→ **Task**: In the listing below, find the line containing "finishes the script." and the line containing "green herb beside". Repeat exactly those two lines and every line between them, nothing more.

(Scripts that build animated scenes)
** start **
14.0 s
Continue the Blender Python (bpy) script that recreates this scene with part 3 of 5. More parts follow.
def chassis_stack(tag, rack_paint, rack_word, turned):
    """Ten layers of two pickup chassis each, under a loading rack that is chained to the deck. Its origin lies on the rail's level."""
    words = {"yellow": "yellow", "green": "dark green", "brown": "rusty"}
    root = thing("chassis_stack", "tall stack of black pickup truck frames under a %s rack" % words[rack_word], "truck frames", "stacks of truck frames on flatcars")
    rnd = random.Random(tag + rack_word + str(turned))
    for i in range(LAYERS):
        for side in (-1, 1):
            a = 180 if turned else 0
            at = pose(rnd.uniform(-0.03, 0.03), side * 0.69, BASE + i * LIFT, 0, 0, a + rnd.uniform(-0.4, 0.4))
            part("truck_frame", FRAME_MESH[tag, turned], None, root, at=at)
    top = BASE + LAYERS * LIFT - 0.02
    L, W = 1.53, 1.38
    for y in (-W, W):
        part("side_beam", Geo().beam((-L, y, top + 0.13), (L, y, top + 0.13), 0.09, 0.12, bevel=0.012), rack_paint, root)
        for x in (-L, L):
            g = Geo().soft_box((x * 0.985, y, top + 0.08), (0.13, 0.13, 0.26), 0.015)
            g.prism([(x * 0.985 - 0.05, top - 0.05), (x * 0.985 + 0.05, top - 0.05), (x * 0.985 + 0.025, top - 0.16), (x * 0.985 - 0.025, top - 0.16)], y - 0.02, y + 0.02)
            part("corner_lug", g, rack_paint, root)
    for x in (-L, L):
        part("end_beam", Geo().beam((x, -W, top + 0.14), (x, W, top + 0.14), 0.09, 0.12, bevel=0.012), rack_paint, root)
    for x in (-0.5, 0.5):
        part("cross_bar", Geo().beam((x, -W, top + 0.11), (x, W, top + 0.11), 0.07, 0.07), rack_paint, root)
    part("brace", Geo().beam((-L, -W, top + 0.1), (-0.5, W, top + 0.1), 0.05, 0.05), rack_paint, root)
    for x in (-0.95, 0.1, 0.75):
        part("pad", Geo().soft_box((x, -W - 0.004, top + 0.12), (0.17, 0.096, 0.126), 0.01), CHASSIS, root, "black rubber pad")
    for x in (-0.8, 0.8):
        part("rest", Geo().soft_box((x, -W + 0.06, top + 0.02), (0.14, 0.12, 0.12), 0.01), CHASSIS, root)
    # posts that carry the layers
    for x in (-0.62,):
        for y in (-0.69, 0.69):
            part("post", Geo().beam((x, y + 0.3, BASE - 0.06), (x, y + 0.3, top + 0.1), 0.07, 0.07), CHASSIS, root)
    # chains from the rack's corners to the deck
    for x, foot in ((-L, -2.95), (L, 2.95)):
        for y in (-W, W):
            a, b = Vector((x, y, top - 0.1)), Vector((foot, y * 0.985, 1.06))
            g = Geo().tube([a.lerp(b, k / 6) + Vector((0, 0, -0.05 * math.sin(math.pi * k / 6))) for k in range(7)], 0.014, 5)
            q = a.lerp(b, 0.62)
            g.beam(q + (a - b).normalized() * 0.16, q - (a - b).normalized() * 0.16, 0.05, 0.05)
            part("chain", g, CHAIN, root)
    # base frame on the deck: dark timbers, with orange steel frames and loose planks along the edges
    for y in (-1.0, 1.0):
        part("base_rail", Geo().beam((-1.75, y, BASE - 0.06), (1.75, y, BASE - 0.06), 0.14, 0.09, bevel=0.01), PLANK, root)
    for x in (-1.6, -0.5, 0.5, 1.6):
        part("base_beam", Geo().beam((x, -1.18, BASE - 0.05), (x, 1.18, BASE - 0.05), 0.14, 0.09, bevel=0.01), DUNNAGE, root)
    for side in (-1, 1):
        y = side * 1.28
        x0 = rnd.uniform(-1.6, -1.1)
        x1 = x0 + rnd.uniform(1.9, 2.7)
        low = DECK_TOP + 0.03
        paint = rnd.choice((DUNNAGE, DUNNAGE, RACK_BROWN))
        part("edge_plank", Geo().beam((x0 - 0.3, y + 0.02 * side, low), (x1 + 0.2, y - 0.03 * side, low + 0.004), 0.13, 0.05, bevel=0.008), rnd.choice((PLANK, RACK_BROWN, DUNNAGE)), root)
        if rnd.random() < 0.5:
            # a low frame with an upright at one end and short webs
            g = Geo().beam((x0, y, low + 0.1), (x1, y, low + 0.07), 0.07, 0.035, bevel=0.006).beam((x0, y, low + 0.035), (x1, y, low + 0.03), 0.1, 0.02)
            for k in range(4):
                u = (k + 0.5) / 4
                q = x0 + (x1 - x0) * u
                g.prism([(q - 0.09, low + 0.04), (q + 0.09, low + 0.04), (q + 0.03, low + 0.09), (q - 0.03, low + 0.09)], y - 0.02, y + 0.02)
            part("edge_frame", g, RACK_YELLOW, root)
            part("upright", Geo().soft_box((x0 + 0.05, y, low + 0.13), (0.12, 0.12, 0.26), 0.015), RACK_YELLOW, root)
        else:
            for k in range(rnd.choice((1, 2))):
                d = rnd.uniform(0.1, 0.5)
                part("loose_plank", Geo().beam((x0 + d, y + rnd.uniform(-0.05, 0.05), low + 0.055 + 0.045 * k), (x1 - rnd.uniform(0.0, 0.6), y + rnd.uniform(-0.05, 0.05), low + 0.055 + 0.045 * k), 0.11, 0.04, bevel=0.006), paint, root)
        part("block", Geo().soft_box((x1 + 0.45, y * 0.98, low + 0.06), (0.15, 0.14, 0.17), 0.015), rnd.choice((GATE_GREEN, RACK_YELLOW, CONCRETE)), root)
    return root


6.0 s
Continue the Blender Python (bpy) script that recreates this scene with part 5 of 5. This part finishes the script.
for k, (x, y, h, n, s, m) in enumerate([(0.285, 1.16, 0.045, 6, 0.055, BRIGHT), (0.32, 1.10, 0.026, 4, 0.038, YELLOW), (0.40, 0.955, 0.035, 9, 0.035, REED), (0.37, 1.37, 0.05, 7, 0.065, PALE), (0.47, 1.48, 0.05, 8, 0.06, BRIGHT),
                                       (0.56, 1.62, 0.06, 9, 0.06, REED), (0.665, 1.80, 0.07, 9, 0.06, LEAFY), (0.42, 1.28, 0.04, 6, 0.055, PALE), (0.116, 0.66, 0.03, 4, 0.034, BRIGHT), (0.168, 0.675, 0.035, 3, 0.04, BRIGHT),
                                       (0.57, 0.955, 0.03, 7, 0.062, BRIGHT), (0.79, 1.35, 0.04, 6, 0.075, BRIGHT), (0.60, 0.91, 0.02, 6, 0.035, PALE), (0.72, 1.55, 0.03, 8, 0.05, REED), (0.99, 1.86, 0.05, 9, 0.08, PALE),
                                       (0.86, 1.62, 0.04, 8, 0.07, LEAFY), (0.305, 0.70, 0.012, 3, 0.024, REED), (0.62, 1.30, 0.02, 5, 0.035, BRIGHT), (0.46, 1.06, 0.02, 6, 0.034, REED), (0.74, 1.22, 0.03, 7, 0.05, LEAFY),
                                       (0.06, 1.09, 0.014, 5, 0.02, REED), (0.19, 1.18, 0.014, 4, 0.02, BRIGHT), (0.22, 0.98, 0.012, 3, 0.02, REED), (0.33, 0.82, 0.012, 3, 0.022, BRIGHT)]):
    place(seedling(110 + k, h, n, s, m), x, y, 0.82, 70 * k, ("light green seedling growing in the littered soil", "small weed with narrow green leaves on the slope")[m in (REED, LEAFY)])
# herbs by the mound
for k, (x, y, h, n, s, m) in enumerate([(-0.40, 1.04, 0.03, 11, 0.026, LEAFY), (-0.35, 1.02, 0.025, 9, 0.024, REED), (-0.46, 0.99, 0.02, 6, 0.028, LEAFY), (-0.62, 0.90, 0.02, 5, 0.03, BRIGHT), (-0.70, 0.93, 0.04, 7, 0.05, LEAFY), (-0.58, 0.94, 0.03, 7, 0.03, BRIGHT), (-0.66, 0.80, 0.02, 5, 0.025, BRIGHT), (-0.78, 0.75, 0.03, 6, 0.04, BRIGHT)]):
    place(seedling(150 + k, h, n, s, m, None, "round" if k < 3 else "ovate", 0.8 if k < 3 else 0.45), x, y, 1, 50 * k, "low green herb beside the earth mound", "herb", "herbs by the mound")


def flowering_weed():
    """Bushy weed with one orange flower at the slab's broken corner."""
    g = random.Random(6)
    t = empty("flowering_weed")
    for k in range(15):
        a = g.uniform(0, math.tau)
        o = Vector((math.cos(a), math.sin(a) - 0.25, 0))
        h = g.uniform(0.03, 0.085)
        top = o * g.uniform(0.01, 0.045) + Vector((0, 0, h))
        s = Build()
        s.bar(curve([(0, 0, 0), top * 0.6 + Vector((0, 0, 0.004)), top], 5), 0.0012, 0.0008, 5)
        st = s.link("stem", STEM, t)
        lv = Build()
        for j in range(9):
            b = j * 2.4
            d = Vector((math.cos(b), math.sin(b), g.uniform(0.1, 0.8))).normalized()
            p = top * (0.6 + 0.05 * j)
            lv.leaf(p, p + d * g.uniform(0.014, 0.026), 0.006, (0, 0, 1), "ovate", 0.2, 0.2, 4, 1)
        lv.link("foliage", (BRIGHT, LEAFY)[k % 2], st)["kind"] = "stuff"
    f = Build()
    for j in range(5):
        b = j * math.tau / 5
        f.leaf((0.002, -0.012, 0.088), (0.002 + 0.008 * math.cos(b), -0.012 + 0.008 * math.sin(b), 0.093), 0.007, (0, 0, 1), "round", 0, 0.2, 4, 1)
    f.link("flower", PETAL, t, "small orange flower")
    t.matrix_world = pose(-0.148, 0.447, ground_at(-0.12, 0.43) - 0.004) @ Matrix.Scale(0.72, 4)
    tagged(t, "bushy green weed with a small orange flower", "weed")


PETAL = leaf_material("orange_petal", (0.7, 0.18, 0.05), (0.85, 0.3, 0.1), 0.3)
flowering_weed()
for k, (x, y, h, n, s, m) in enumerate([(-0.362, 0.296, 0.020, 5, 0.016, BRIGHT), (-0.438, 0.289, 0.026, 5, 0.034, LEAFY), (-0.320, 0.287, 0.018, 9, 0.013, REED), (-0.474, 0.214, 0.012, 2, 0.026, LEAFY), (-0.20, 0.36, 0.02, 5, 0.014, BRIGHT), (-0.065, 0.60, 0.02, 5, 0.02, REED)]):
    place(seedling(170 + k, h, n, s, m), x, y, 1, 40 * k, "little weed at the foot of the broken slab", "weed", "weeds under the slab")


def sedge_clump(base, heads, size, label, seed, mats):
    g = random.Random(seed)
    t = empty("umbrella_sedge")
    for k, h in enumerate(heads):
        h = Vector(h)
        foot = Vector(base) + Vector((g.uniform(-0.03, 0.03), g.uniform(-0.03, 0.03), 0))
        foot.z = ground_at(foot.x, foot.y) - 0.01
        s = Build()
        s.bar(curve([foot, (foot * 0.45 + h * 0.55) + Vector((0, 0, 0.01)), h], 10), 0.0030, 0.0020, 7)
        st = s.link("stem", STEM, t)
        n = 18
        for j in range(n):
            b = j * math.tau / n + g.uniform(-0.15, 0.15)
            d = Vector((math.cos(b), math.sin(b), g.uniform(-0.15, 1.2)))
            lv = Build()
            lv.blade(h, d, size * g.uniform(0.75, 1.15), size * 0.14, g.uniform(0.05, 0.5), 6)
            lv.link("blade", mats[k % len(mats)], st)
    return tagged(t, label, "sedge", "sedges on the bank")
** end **
→ **Solution to this task**:
Continue the Blender Python (bpy) script that recreates this scene with part 5 of 5. This part finishes the script.
for k, (x, y, h, n, s, m) in enumerate([(0.285, 1.16, 0.045, 6, 0.055, BRIGHT), (0.32, 1.10, 0.026, 4, 0.038, YELLOW), (0.40, 0.955, 0.035, 9, 0.035, REED), (0.37, 1.37, 0.05, 7, 0.065, PALE), (0.47, 1.48, 0.05, 8, 0.06, BRIGHT),
                                       (0.56, 1.62, 0.06, 9, 0.06, REED), (0.665, 1.80, 0.07, 9, 0.06, LEAFY), (0.42, 1.28, 0.04, 6, 0.055, PALE), (0.116, 0.66, 0.03, 4, 0.034, BRIGHT), (0.168, 0.675, 0.035, 3, 0.04, BRIGHT),
                                       (0.57, 0.955, 0.03, 7, 0.062, BRIGHT), (0.79, 1.35, 0.04, 6, 0.075, BRIGHT), (0.60, 0.91, 0.02, 6, 0.035, PALE), (0.72, 1.55, 0.03, 8, 0.05, REED), (0.99, 1.86, 0.05, 9, 0.08, PALE),
                                       (0.86, 1.62, 0.04, 8, 0.07, LEAFY), (0.305, 0.70, 0.012, 3, 0.024, REED), (0.62, 1.30, 0.02, 5, 0.035, BRIGHT), (0.46, 1.06, 0.02, 6, 0.034, REED), (0.74, 1.22, 0.03, 7, 0.05, LEAFY),
                                       (0.06, 1.09, 0.014, 5, 0.02, REED), (0.19, 1.18, 0.014, 4, 0.02, BRIGHT), (0.22, 0.98, 0.012, 3, 0.02, REED), (0.33, 0.82, 0.012, 3, 0.022, BRIGHT)]):
    place(seedling(110 + k, h, n, s, m), x, y, 0.82, 70 * k, ("light green seedling growing in the littered soil", "small weed with narrow green leaves on the slope")[m in (REED, LEAFY)])
# herbs by the mound
for k, (x, y, h, n, s, m) in enumerate([(-0.40, 1.04, 0.03, 11, 0.026, LEAFY), (-0.35, 1.02, 0.025, 9, 0.024, REED), (-0.46, 0.99, 0.02, 6, 0.028, LEAFY), (-0.62, 0.90, 0.02, 5, 0.03, BRIGHT), (-0.70, 0.93, 0.04, 7, 0.05, LEAFY), (-0.58, 0.94, 0.03, 7, 0.03, BRIGHT), (-0.66, 0.80, 0.02, 5, 0.025, BRIGHT), (-0.78, 0.75, 0.03, 6, 0.04, BRIGHT)]):
    place(seedling(150 + k, h, n, s, m, None, "round" if k < 3 else "ovate", 0.8 if k < 3 else 0.45), x, y, 1, 50 * k, "low green herb beside the earth mound", "herb", "herbs by the mound")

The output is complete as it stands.